EXERCISE REQUIREMENTS – Using the listing below, copy exactly the lines from the one containing "6. More parts follow." to the one containing "0.03), patch=1.2, spec=0.2)", both lines included, and no others.

GIVEN DATA –
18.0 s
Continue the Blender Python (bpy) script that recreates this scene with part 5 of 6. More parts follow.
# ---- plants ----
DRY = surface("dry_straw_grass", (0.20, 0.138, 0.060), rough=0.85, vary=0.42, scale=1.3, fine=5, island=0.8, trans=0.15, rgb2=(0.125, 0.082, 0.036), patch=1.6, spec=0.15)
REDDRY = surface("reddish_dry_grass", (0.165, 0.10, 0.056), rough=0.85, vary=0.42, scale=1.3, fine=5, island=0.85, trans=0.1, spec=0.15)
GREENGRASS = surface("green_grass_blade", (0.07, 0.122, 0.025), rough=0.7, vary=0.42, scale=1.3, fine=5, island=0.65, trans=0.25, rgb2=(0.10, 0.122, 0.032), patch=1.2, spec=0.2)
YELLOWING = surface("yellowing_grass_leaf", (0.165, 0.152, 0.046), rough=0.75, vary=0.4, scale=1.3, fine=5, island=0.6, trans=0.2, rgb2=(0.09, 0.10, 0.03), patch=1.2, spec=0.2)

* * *

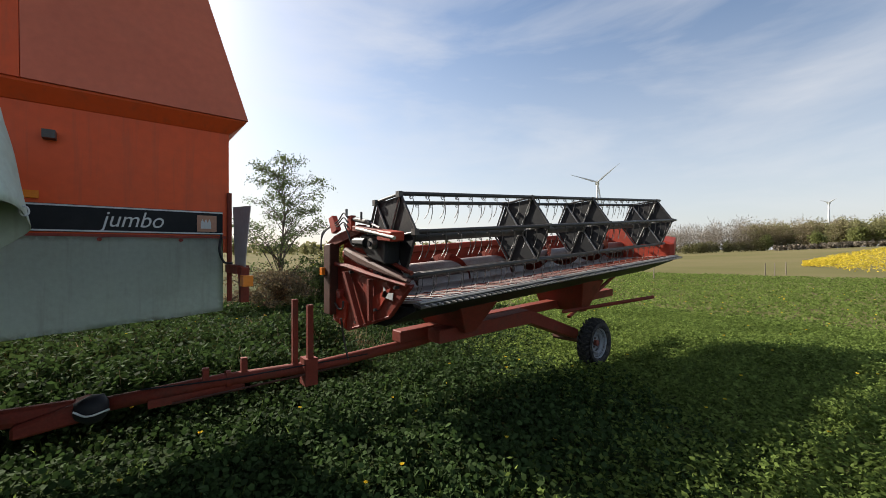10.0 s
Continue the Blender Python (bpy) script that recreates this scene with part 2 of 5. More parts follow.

EXERCISE SOLUTION –
Continue the Blender Python (bpy) script that recreates this scene with part 5 of 6. More parts follow.
# ---- plants ----
DRY = surface("dry_straw_grass", (0.20, 0.138, 0.060), rough=0.85, vary=0.42, scale=1.3, fine=5, island=0.8, trans=0.15, rgb2=(0.125, 0.082, 0.036), patch=1.6, spec=0.15)
REDDRY = surface("reddish_dry_grass", (0.165, 0.10, 0.056), rough=0.85, vary=0.42, scale=1.3, fine=5, island=0.85, trans=0.1, spec=0.15)
GREENGRASS = surface("green_grass_blade", (0.07, 0.122, 0.025), rough=0.7, vary=0.42, scale=1.3, fine=5, island=0.65, trans=0.25, rgb2=(0.10, 0.122, 0.032), patch=1.2, spec=0.2)
YELLOWING = surface("yellowing_grass_leaf", (0.165, 0.152, 0.046), rough=0.75, vary=0.4, scale=1.3, fine=5, island=0.6, trans=0.2, rgb2=(0.09, 0.10, 0.03), patch=1.2, spec=0.2)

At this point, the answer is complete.